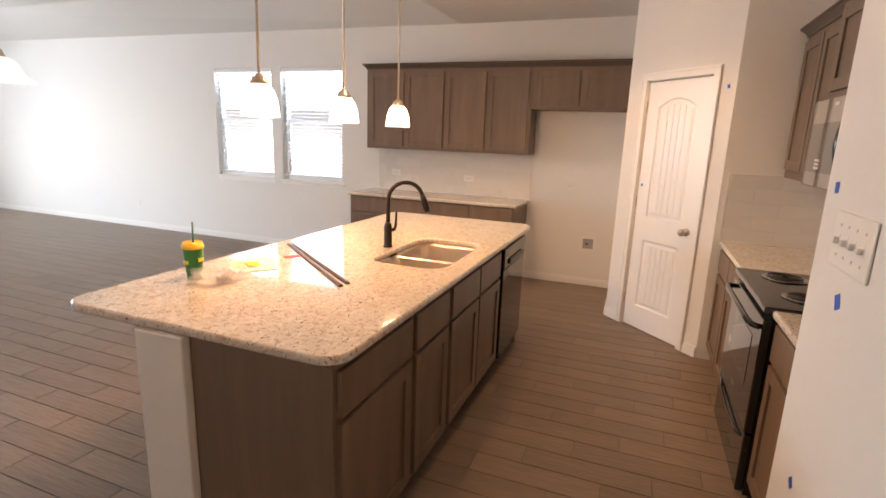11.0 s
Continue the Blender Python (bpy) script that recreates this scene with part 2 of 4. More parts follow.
def tube(points, r, mat, n=12):
    """A round bar along points."""
    bm = bmesh.new()
    pts = [Vector(p) for p in points]
    rings = []
    for k, p in enumerate(pts):
        d = (pts[min(k + 1, len(pts) - 1)] - pts[max(k - 1, 0)]).normalized()
        a = d.orthogonal().normalized() if not rings else (rings[-1][1] - d * rings[-1][1].dot(d)).normalized()
        b = d.cross(a)
        rr = r[k] if isinstance(r, (list, tuple)) else r
        rings.append(([bm.verts.new(p + rr * (math.cos(2 * math.pi * j / n) * a + math.sin(2 * math.pi * j / n) * b)) for j in range(n)], a))
    for (x, _), (y, _) in zip(rings, rings[1:]):
        for j in range(n):
            bm.faces.new((x[j], x[(j + 1) % n], y[(j + 1) % n], y[j]))
    bm.faces.new(rings[0][0])
    bm.faces.new(rings[-1][0])
    return mesh_of(bm, mat, True)


def slab(outline, z0, z1, mat, bevel=0.0, seg=3, m=None, hole=None):
    """A plate cut to an outline in x and y, with an optional hole."""
    bm = bmesh.new()
    top = [bm.verts.new((x, y, z1)) for x, y in outline]
    edges = [bm.edges.new((top[k], top[(k + 1) % len(top)])) for k in range(len(top))]
    if hole:
        inner = [bm.verts.new((x, y, z1)) for x, y in hole]
        edges += [bm.edges.new((inner[k], inner[(k + 1) % len(inner)])) for k in range(len(inner))]
        bmesh.ops.triangle_fill(bm, edges=edges, use_beauty=True)
    else:
        bm.faces.new(top)
    got = bmesh.ops.extrude_face_region(bm, geom=bm.faces[:])
    bmesh.ops.translate(bm, verts=[v for v in got["geom"] if isinstance(v, bmesh.types.BMVert)], vec=(0, 0, z0 - z1))
    if bevel:
        bm.edges.ensure_lookup_table()
        bmesh.ops.recalc_face_normals(bm, faces=bm.faces)
        sharp = [e for e in bm.edges if len(e.link_faces) == 2 and e.calc_face_angle(0) > 1.2 and abs(e.verts[0].co.z - e.verts[1].co.z) < 1e-5]
        bmesh.ops.bevel(bm, geom=sharp, offset=bevel, segments=seg, affect="EDGES", profile=0.5)
    if m:
        bmesh.ops.transform(bm, matrix=m, verts=bm.verts)
    return mesh_of(bm, mat)


def round_rect(x0, y0, x1, y1, r, n=6):
    pts = []
    for cx, cy, a in ((x1 - r, y0 + r, -90), (x1 - r, y1 - r, 0), (x0 + r, y1 - r, 90), (x0 + r, y0 + r, 180)):
        for k in range(n + 1):
            t = radians(a + 90 * k / n)
            pts.append((cx + r * math.cos(t), cy + r * math.sin(t)))
    return pts


def thing(name, m, label, category, group=""):
    ob = new(name)
    ob.empty_display_size = 0.1
    ob.matrix_world = m
    return tagged(ob, label, category, group)


def part(parent, name, me, label="", m=None):
    ob = new(name, me)
    ob.parent = parent
    if m:
        ob.matrix_basis = m
    return tagged(ob, label)


def each(parent, name, spec, mat, bevel=0.0, m=None):
    """One part for each box."""
    for one in spec:
        part(parent, name, boxes([one], mat, bevel, m))


def structure(name, me, label="", category=""):
    return tagged(new(name, me), label, category, kind="structure")


UP_Y = pose(0, 0, 0, 90, 0, 0)  # turns a plate drawn in x and y upright, its depth towards -y

# ---- large structure ----
XW, XE, YN, YS = -0.16, 6.08, 12.39, -0.04
ZK, ZL = 2.82, 3.195


def wall_with_holes(name, axis, at, thick, a0, a1, z1, holes, label, z0=-0.1):
    """A wall along x or y from a0 to a1, on plane `at`, thickness away from the room, with (b0, b1, zlo, zhi) holes in order."""
    spec, cur = [], a0

    def put(p, q, lo, hi):
        if q - p > 1e-4 and hi - lo > 1e-4:
            if axis == "x":
                spec.append(((p, at, lo), (q, at + thick, hi)))
            else:
                spec.append(((at, p, lo), (at + thick, q, hi)))

    for b0, b1, zl, zh in holes:
        put(cur, b0, z0, z1)
        put(b0, b1, z0, zl)
        put(b0, b1, zh, z1)
        cur = b1
    put(cur, a1, z0, z1)
    return structure(name, boxes(spec, M_WALL), label, "wall")


WIN_N = ((1.485, 2.735, 0.935, 2.435), (2.92, 4.19, 0.935, 2.435))
WIN_E = ((4.80, 5.75, 0.93, 2.39), (5.90, 6.88, 0.93, 2.39))
PATIO = (10.56, 11.90, 0.0, 2.08)
LDOOR = (3.315, 4.045, 0.0, 2.085)
wall_with_holes("wall_north", "x", YN, 0.16, -0.36, 6.24, 3.3, WIN_N, "white painted drywall with two window openings")
wall_with_holes("wall_east", "y", XE, 0.16, 1.2, YN, 3.3, WIN_E, "white painted drywall with two window openings")
wall_with_holes("wall_west", "y", XW, -0.12, -2.7, 6.07, 3.3, (LDOOR,), "white painted drywall with a door opening")
wall_with_holes("wall_patio", "y", XW, -0.16, 8.52, YN, 3.3, (PATIO,), "white painted drywall beside the patio")
wall_with_holes("wall_stair_end", "x", 8.52, 0.16, -2.2, XW - 0.16, 3.3, ((-1.15, -0.45, 1.335, 2.115),), "white painted drywall with a small window")
wall_with_holes("wall_stair_side", "y", -1.50, -0.12, 2.0, 8.52, 3.3, (), "white painted drywall beside the stairs")
wall_with_holes("wall_stair_back", "x", 2.0, -0.12, -1.62, XW - 0.12, 3.3, (), "white painted drywall")
wall_with_holes("wall_kitchen_south", "x", YS, -0.12, 1.77, 4.55, 3.0, (), "white painted drywall behind the range")
wall_with_holes("wall_pantry_side", "y", 4.43, 0.12, YS, 0.64, 3.0, (), "white painted drywall beside the counter")
wall_with_holes("wall_fridge_side", "x", 1.35, -0.12, 5.14, XE, 3.0, (), "white painted drywall of the fridge alcove")
wall_with_holes("wall_hall_east", "y", 1.14, 0.12, -2.7, 0.61, 3.0, (), "white painted hallway drywall")
wall_with_holes("wall_hall_end", "x", -2.7, -0.12, XW - 0.12, 1.26, 3.0, (), "white painted hallway drywall")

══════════

EXERCISE PROMPT:
Pictures are to be left out; repeat all the remaining data exactly.

CORRECT OUTPUT:
11.0 s
Continue the Blender Python (bpy) script that recreates this scene with part 2 of 4. More parts follow.
def tube(points, r, mat, n=12):
    """A round bar along points."""
    bm = bmesh.new()
    pts = [Vector(p) for p in points]
    rings = []
    for k, p in enumerate(pts):
        d = (pts[min(k + 1, len(pts) - 1)] - pts[max(k - 1, 0)]).normalized()
        a = d.orthogonal().normalized() if not rings else (rings[-1][1] - d * rings[-1][1].dot(d)).normalized()
        b = d.cross(a)
        rr = r[k] if isinstance(r, (list, tuple)) else r
        rings.append(([bm.verts.new(p + rr * (math.cos(2 * math.pi * j / n) * a + math.sin(2 * math.pi * j / n) * b)) for j in range(n)], a))
    for (x, _), (y, _) in zip(rings, rings[1:]):
        for j in range(n):
            bm.faces.new((x[j], x[(j + 1) % n], y[(j + 1) % n], y[j]))
    bm.faces.new(rings[0][0])
    bm.faces.new(rings[-1][0])
    return mesh_of(bm, mat, True)


def slab(outline, z0, z1, mat, bevel=0.0, seg=3, m=None, hole=None):
    """A plate cut to an outline in x and y, with an optional hole."""
    bm = bmesh.new()
    top = [bm.verts.new((x, y, z1)) for x, y in outline]
    edges = [bm.edges.new((top[k], top[(k + 1) % len(top)])) for k in range(len(top))]
    if hole:
        inner = [bm.verts.new((x, y, z1)) for x, y in hole]
        edges += [bm.edges.new((inner[k], inner[(k + 1) % len(inner)])) for k in range(len(inner))]
        bmesh.ops.triangle_fill(bm, edges=edges, use_beauty=True)
    else:
        bm.faces.new(top)
    got = bmesh.ops.extrude_face_region(bm, geom=bm.faces[:])
    bmesh.ops.translate(bm, verts=[v for v in got["geom"] if isinstance(v, bmesh.types.BMVert)], vec=(0, 0, z0 - z1))
    if bevel:
        bm.edges.ensure_lookup_table()
        bmesh.ops.recalc_face_normals(bm, faces=bm.faces)
        sharp = [e for e in bm.edges if len(e.link_faces) == 2 and e.calc_face_angle(0) > 1.2 and abs(e.verts[0].co.z - e.verts[1].co.z) < 1e-5]
        bmesh.ops.bevel(bm, geom=sharp, offset=bevel, segments=seg, affect="EDGES", profile=0.5)
    if m:
        bmesh.ops.transform(bm, matrix=m, verts=bm.verts)
    return mesh_of(bm, mat)


def round_rect(x0, y0, x1, y1, r, n=6):
    pts = []
    for cx, cy, a in ((x1 - r, y0 + r, -90), (x1 - r, y1 - r, 0), (x0 + r, y1 - r, 90), (x0 + r, y0 + r, 180)):
        for k in range(n + 1):
            t = radians(a + 90 * k / n)
            pts.append((cx + r * math.cos(t), cy + r * math.sin(t)))
    return pts


def thing(name, m, label, category, group=""):
    ob = new(name)
    ob.empty_display_size = 0.1
    ob.matrix_world = m
    return tagged(ob, label, category, group)


def part(parent, name, me, label="", m=None):
    ob = new(name, me)
    ob.parent = parent
    if m:
        ob.matrix_basis = m
    return tagged(ob, label)


def each(parent, name, spec, mat, bevel=0.0, m=None):
    """One part for each box."""
    for one in spec:
        part(parent, name, boxes([one], mat, bevel, m))


def structure(name, me, label="", category=""):
    return tagged(new(name, me), label, category, kind="structure")


UP_Y = pose(0, 0, 0, 90, 0, 0)  # turns a plate drawn in x and y upright, its depth towards -y

# ---- large structure ----
XW, XE, YN, YS = -0.16, 6.08, 12.39, -0.04
ZK, ZL = 2.82, 3.195


def wall_with_holes(name, axis, at, thick, a0, a1, z1, holes, label, z0=-0.1):
    """A wall along x or y from a0 to a1, on plane `at`, thickness away from the room, with (b0, b1, zlo, zhi) holes in order."""
    spec, cur = [], a0

    def put(p, q, lo, hi):
        if q - p > 1e-4 and hi - lo > 1e-4:
            if axis == "x":
                spec.append(((p, at, lo), (q, at + thick, hi)))
            else:
                spec.append(((at, p, lo), (at + thick, q, hi)))

    for b0, b1, zl, zh in holes:
        put(cur, b0, z0, z1)
        put(b0, b1, z0, zl)
        put(b0, b1, zh, z1)
        cur = b1
    put(cur, a1, z0, z1)
    return structure(name, boxes(spec, M_WALL), label, "wall")


WIN_N = ((1.485, 2.735, 0.935, 2.435), (2.92, 4.19, 0.935, 2.435))
WIN_E = ((4.80, 5.75, 0.93, 2.39), (5.90, 6.88, 0.93, 2.39))
PATIO = (10.56, 11.90, 0.0, 2.08)
LDOOR = (3.315, 4.045, 0.0, 2.085)
wall_with_holes("wall_north", "x", YN, 0.16, -0.36, 6.24, 3.3, WIN_N, "white painted drywall with two window openings")
wall_with_holes("wall_east", "y", XE, 0.16, 1.2, YN, 3.3, WIN_E, "white painted drywall with two window openings")
wall_with_holes("wall_west", "y", XW, -0.12, -2.7, 6.07, 3.3, (LDOOR,), "white painted drywall with a door opening")
wall_with_holes("wall_patio", "y", XW, -0.16, 8.52, YN, 3.3, (PATIO,), "white painted drywall beside the patio")
wall_with_holes("wall_stair_end", "x", 8.52, 0.16, -2.2, XW - 0.16, 3.3, ((-1.15, -0.45, 1.335, 2.115),), "white painted drywall with a small window")
wall_with_holes("wall_stair_side", "y", -1.50, -0.12, 2.0, 8.52, 3.3, (), "white painted drywall beside the stairs")
wall_with_holes("wall_stair_back", "x", 2.0, -0.12, -1.62, XW - 0.12, 3.3, (), "white painted drywall")
wall_with_holes("wall_kitchen_south", "x", YS, -0.12, 1.77, 4.55, 3.0, (), "white painted drywall behind the range")
wall_with_holes("wall_pantry_side", "y", 4.43, 0.12, YS, 0.64, 3.0, (), "white painted drywall beside the counter")
wall_with_holes("wall_fridge_side", "x", 1.35, -0.12, 5.14, XE, 3.0, (), "white painted drywall of the fridge alcove")
wall_with_holes("wall_hall_east", "y", 1.14, 0.12, -2.7, 0.61, 3.0, (), "white painted hallway drywall")
wall_with_holes("wall_hall_end", "x", -2.7, -0.12, XW - 0.12, 1.26, 3.0, (), "white painted hallway drywall")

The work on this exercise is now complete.